### YOUR OBJECTIVE
Output every line exactly as written. Leave out pictures.
......
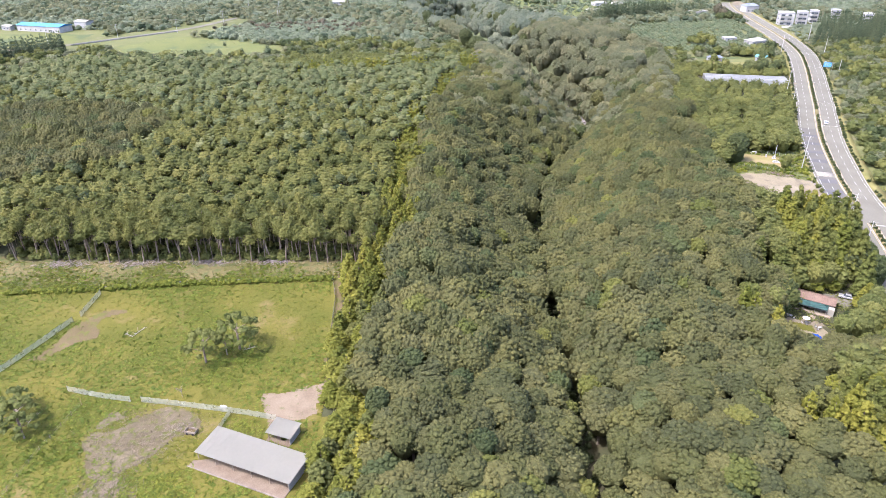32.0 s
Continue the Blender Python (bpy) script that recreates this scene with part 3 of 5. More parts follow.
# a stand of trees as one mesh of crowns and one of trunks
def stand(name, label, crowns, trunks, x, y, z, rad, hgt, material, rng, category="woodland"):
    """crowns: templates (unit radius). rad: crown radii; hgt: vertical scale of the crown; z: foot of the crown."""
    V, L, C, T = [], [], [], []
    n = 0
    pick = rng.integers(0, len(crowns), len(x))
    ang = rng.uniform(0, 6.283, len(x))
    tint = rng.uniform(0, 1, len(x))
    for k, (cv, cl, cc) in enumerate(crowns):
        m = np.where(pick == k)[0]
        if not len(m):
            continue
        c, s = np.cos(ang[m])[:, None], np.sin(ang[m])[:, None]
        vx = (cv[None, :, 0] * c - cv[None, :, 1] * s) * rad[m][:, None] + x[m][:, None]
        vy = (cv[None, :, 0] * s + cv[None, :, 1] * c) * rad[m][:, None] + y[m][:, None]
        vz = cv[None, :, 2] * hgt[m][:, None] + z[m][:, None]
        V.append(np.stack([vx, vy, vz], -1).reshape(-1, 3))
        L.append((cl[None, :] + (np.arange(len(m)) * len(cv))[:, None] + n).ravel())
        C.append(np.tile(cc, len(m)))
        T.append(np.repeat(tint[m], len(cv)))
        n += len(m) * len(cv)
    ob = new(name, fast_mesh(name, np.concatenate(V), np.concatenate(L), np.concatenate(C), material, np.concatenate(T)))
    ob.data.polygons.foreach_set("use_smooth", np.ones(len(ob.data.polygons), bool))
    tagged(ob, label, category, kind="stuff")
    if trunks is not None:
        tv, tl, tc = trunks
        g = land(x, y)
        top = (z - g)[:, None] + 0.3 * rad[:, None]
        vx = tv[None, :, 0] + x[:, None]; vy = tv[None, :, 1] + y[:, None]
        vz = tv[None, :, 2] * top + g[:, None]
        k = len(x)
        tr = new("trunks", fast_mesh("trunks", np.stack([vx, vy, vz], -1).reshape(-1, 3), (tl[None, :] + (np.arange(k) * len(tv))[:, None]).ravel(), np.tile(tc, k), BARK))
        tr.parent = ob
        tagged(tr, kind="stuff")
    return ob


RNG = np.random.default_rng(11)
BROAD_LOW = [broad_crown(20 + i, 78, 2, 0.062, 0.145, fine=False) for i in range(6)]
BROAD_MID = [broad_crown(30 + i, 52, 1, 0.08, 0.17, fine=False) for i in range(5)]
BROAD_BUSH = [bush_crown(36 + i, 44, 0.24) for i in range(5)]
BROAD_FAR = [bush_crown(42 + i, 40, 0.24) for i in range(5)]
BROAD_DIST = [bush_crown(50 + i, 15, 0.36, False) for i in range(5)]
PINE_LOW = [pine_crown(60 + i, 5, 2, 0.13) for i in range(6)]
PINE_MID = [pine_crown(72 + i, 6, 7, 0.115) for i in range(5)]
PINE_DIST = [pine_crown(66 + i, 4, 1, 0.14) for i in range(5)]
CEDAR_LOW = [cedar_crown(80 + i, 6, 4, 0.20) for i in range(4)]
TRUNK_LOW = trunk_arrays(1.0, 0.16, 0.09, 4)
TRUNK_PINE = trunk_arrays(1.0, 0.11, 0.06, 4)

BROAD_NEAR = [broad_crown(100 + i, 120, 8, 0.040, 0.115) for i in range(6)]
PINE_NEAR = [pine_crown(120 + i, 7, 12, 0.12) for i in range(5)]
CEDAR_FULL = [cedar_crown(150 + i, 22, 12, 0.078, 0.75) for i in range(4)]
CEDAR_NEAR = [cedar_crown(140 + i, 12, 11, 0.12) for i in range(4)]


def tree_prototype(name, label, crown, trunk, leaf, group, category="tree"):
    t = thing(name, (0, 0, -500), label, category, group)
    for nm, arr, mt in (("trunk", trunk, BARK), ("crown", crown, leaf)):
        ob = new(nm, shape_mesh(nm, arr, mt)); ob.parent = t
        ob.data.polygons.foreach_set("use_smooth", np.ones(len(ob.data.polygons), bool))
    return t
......
### OUTPUT OF THE EXERCISE
32.0 s
Continue the Blender Python (bpy) script that recreates this scene with part 3 of 5. More parts follow.
# a stand of trees as one mesh of crowns and one of trunks
def stand(name, label, crowns, trunks, x, y, z, rad, hgt, material, rng, category="woodland"):
    """crowns: templates (unit radius). rad: crown radii; hgt: vertical scale of the crown; z: foot of the crown."""
    V, L, C, T = [], [], [], []
    n = 0
    pick = rng.integers(0, len(crowns), len(x))
    ang = rng.uniform(0, 6.283, len(x))
    tint = rng.uniform(0, 1, len(x))
    for k, (cv, cl, cc) in enumerate(crowns):
        m = np.where(pick == k)[0]
        if not len(m):
            continue
        c, s = np.cos(ang[m])[:, None], np.sin(ang[m])[:, None]
        vx = (cv[None, :, 0] * c - cv[None, :, 1] * s) * rad[m][:, None] + x[m][:, None]
        vy = (cv[None, :, 0] * s + cv[None, :, 1] * c) * rad[m][:, None] + y[m][:, None]
        vz = cv[None, :, 2] * hgt[m][:, None] + z[m][:, None]
        V.append(np.stack([vx, vy, vz], -1).reshape(-1, 3))
        L.append((cl[None, :] + (np.arange(len(m)) * len(cv))[:, None] + n).ravel())
        C.append(np.tile(cc, len(m)))
        T.append(np.repeat(tint[m], len(cv)))
        n += len(m) * len(cv)
    ob = new(name, fast_mesh(name, np.concatenate(V), np.concatenate(L), np.concatenate(C), material, np.concatenate(T)))
    ob.data.polygons.foreach_set("use_smooth", np.ones(len(ob.data.polygons), bool))
    tagged(ob, label, category, kind="stuff")
    if trunks is not None:
        tv, tl, tc = trunks
        g = land(x, y)
        top = (z - g)[:, None] + 0.3 * rad[:, None]
        vx = tv[None, :, 0] + x[:, None]; vy = tv[None, :, 1] + y[:, None]
        vz = tv[None, :, 2] * top + g[:, None]
        k = len(x)
        tr = new("trunks", fast_mesh("trunks", np.stack([vx, vy, vz], -1).reshape(-1, 3), (tl[None, :] + (np.arange(k) * len(tv))[:, None]).ravel(), np.tile(tc, k), BARK))
        tr.parent = ob
        tagged(tr, kind="stuff")
    return ob


RNG = np.random.default_rng(11)
BROAD_LOW = [broad_crown(20 + i, 78, 2, 0.062, 0.145, fine=False) for i in range(6)]
BROAD_MID = [broad_crown(30 + i, 52, 1, 0.08, 0.17, fine=False) for i in range(5)]
BROAD_BUSH = [bush_crown(36 + i, 44, 0.24) for i in range(5)]
BROAD_FAR = [bush_crown(42 + i, 40, 0.24) for i in range(5)]
BROAD_DIST = [bush_crown(50 + i, 15, 0.36, False) for i in range(5)]
PINE_LOW = [pine_crown(60 + i, 5, 2, 0.13) for i in range(6)]
PINE_MID = [pine_crown(72 + i, 6, 7, 0.115) for i in range(5)]
PINE_DIST = [pine_crown(66 + i, 4, 1, 0.14) for i in range(5)]
CEDAR_LOW = [cedar_crown(80 + i, 6, 4, 0.20) for i in range(4)]
TRUNK_LOW = trunk_arrays(1.0, 0.16, 0.09, 4)
TRUNK_PINE = trunk_arrays(1.0, 0.11, 0.06, 4)

BROAD_NEAR = [broad_crown(100 + i, 120, 8, 0.040, 0.115) for i in range(6)]
PINE_NEAR = [pine_crown(120 + i, 7, 12, 0.12) for i in range(5)]
CEDAR_FULL = [cedar_crown(150 + i, 22, 12, 0.078, 0.75) for i in range(4)]
CEDAR_NEAR = [cedar_crown(140 + i, 12, 11, 0.12) for i in range(4)]


def tree_prototype(name, label, crown, trunk, leaf, group, category="tree"):
    t = thing(name, (0, 0, -500), label, category, group)
    for nm, arr, mt in (("trunk", trunk, BARK), ("crown", crown, leaf)):
        ob = new(nm, shape_mesh(nm, arr, mt)); ob.parent = t
        ob.data.polygons.foreach_set("use_smooth", np.ones(len(ob.data.polygons), bool))
    return t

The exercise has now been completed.